Medicare and Medicaid are two of the hot button issues of the political season.
Some people want to cut these programs; others want to leave them untouched.
Seven million people use Medicare and Medicaid in Texas. And while no one wants to lose the benefits, there's a lot of frustration with the way the programs work.
Twenty years ago, Frances Moore had a paralyzing stroke. Her daughter Nancy has been taking care of her ever since.
She watches as her mother's skin tears become more frequent, and watching health care change.
Medicare? Frances is on that.
Medicaid? Because they're poor, she's on that, too.
Managed care? Because Medicaid is now a managed care program run by a company, Frances is also on that.
Frances Moore can't live without Medicare and Medicaid. But Nancy Moore will tell you that sometimes, it's hard to live with them, too.
"Cuts. Cut anything, cut everything. Deny, deny, deny. If you present evidence that your claim should be honored, they just change the subject. They say stuff that doesn't make sense. They go down the rabbit hole," Nancy Moore said.

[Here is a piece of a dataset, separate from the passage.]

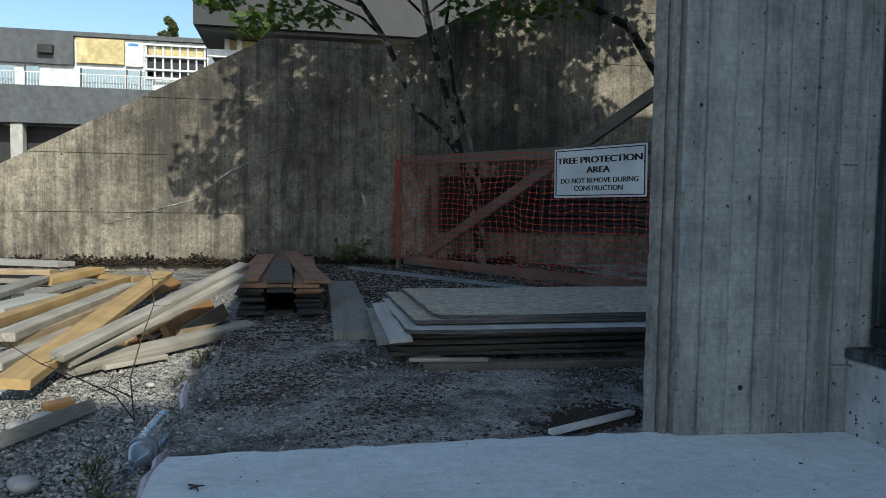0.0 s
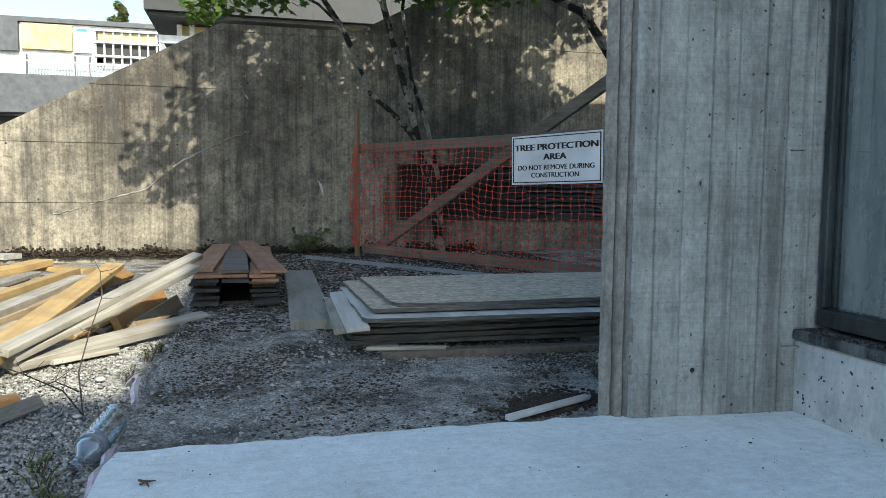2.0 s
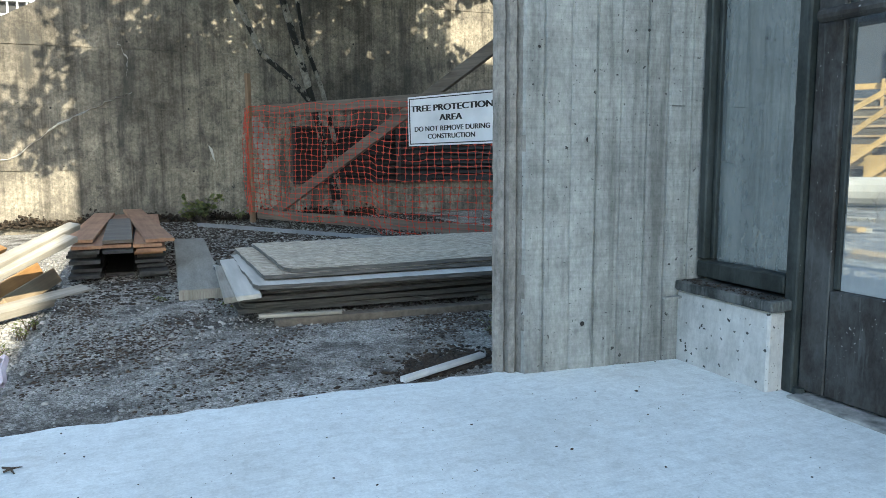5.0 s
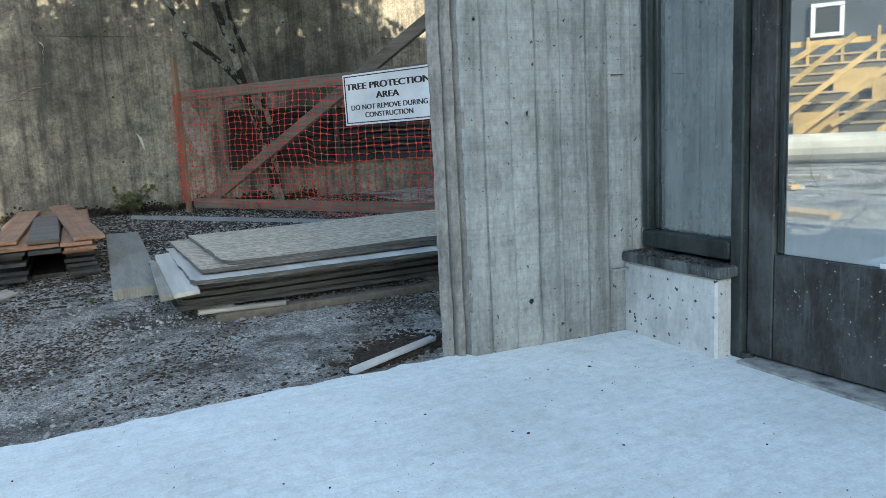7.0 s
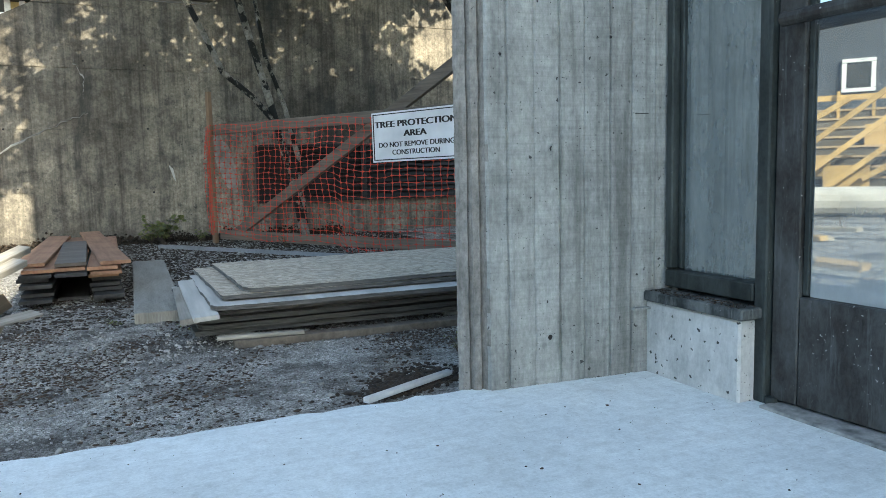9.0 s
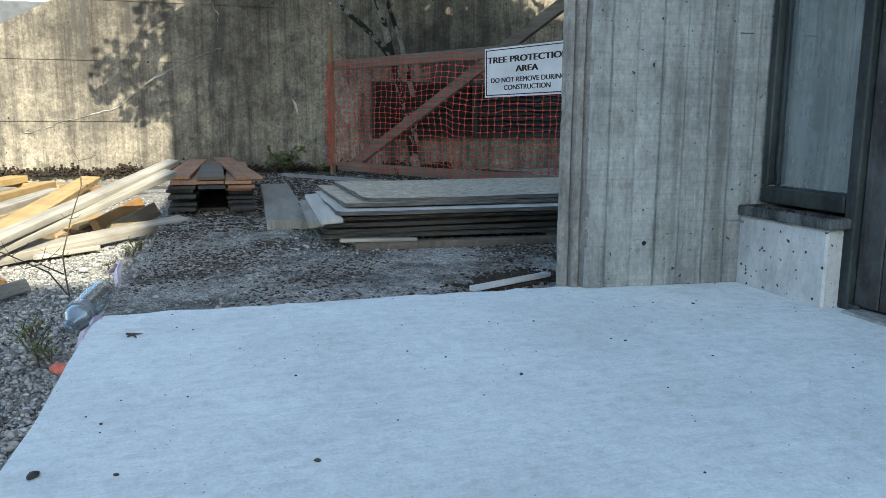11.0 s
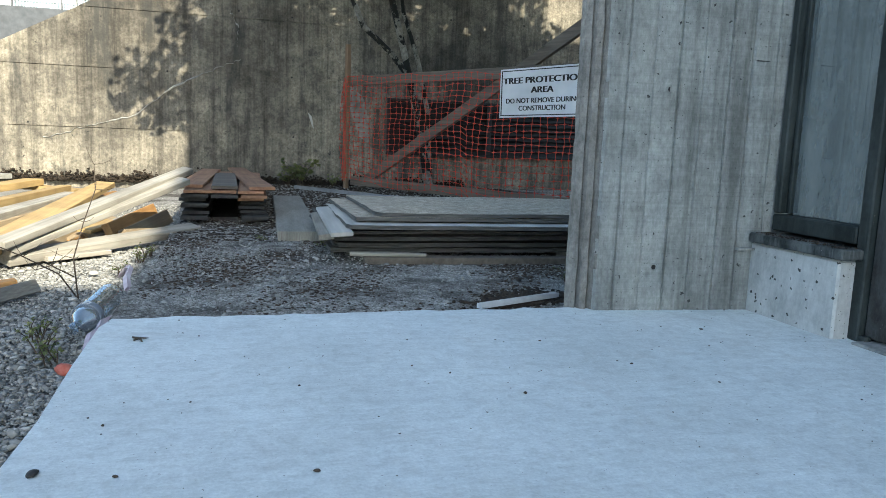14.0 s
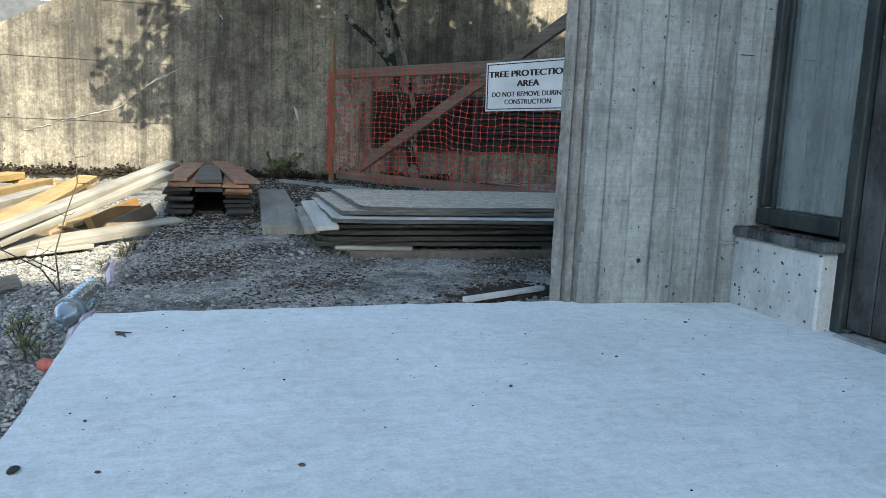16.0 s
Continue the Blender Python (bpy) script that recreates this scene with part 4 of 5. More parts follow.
def words(text, size, x, z, parent):
    cu = bpy.data.curves.new("lettering", "FONT")
    cu.body, cu.size, cu.align_x, cu.align_y, cu.extrude = text, size, "CENTER", "CENTER", 0.0004
    cu.materials.append(M_INK)
    ob = new("lettering", cu)
    ob.parent = parent
    ob.matrix_local = pose(x, -0.0045, z, 90, 0, 0)
    return ob


def build_sign():
    u0 = 2.01
    w, h = 0.80, 0.352
    m = FROT @ Matrix.Translation((u0, -0.07, 0.657)) @ Matrix.Rotation(radians(-1.0), 4, "Y")
    sign = thing("notice_sign", "white notice board with black lettering wired to the netting", "sign", at=m)
    part("board", box((0, -0.003, 0), (w, 0.003, h), 0.001), M_SIGN, sign)
    for lo, hi in (((0.012, 0.012), (w - 0.012, 0.019)), ((0.012, h - 0.019), (w - 0.012, h - 0.012)), ((0.012, 0.019), (0.022, h - 0.019)), ((w - 0.022, 0.019), (w - 0.012, h - 0.019))):
        part("border", box((lo[0], -0.0042, lo[1]), (hi[0], -0.0032, hi[1])), M_INK, sign)
    lines = []
    for text, size, z, wide in (("TREE PROTECTION", 0.062, h * 0.745, 0.73), ("AREA", 0.062, h * 0.545, 0.2), ("DO NOT REMOVE DURING", 0.05, h * 0.335, 0.67), ("CONSTRUCTION", 0.05, h * 0.18, 0.42)):
        for dx in ((-0.0042, -0.0021, 0.0, 0.0021, 0.0042) if size > 0.06 else (-0.0018, 0.0, 0.0018)):
            lines.append((words(text, size, w / 2 + dx, z, sign), wide))
    bpy.context.view_layer.update()
    for ob, wide in lines:
        ob.scale.x = wide / ob.dimensions.x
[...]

The "rabbit hole" in this case is a box of documents that Nancy keeps, studies and memorizes. A box on fire with contradictions within Medicare and Medicaid... over what the plans say they'll provide (as opposed to what they really provide).
Case in point: Latex gloves... a few pennies a pair.
"They're commonly called, in the industry, 'universal precautions,'" Nancy Moore said.
She would like to get gloves from Medicaid, because she changes dressings on her mom's cuts, cleans blood off the floor, and changes her diapers.
"Gloves are cheap," Nancy said. "They reduce further cost because they reduce infection."
Gloves used to be covered under Medicaid, but no more... even though Nancy has found contradicting policies in three Medicaid handbooks.
"I think the main thing that has changed is the interpretation of the rule book, and inconsistencies interpreting the rule book," she said.
On the other hand, there's barrier cream, which Frances Moore doesn't need. ""hey give us this stuff, oh yeah," Nancy said.
Frances has a potty chair, which Nancy got with the financial help of a neighbor because she feared her mom would fall in the bathroom and hurt herself.
Her Medicaid managed care organization offered to build a new bathroom.
"They were going to demolish the shower, put in a brand-new shower, tear out walls, put in a new floor," Nancy said. "I said ultimately, none of that really changes her access to the bathroom."
Medicaid's solution cost $3,000.
Nancy's solution was $80 out of pocket.
On any given day at the Scenario Adult Day Care Center, Elizabeth Perez has dozens of Medicaid patients like Frances Moore. She needs gloves, too.
"When it comes to the family member, then they have to do without," she said.
But should gloves be included? "Absolutely," Perez said. "It would be very helpful."
Nancy Moore sopped up her mom's blood to appeal her case for gloves to her managed care organization which runs Medicaid.
The appeal was denied.
Nancy Moore and Elizabeth Perez share the same frustrations and fears for the people they care for.
They don't want Medicare and Medicaid to go away; they just wish it all made more sense.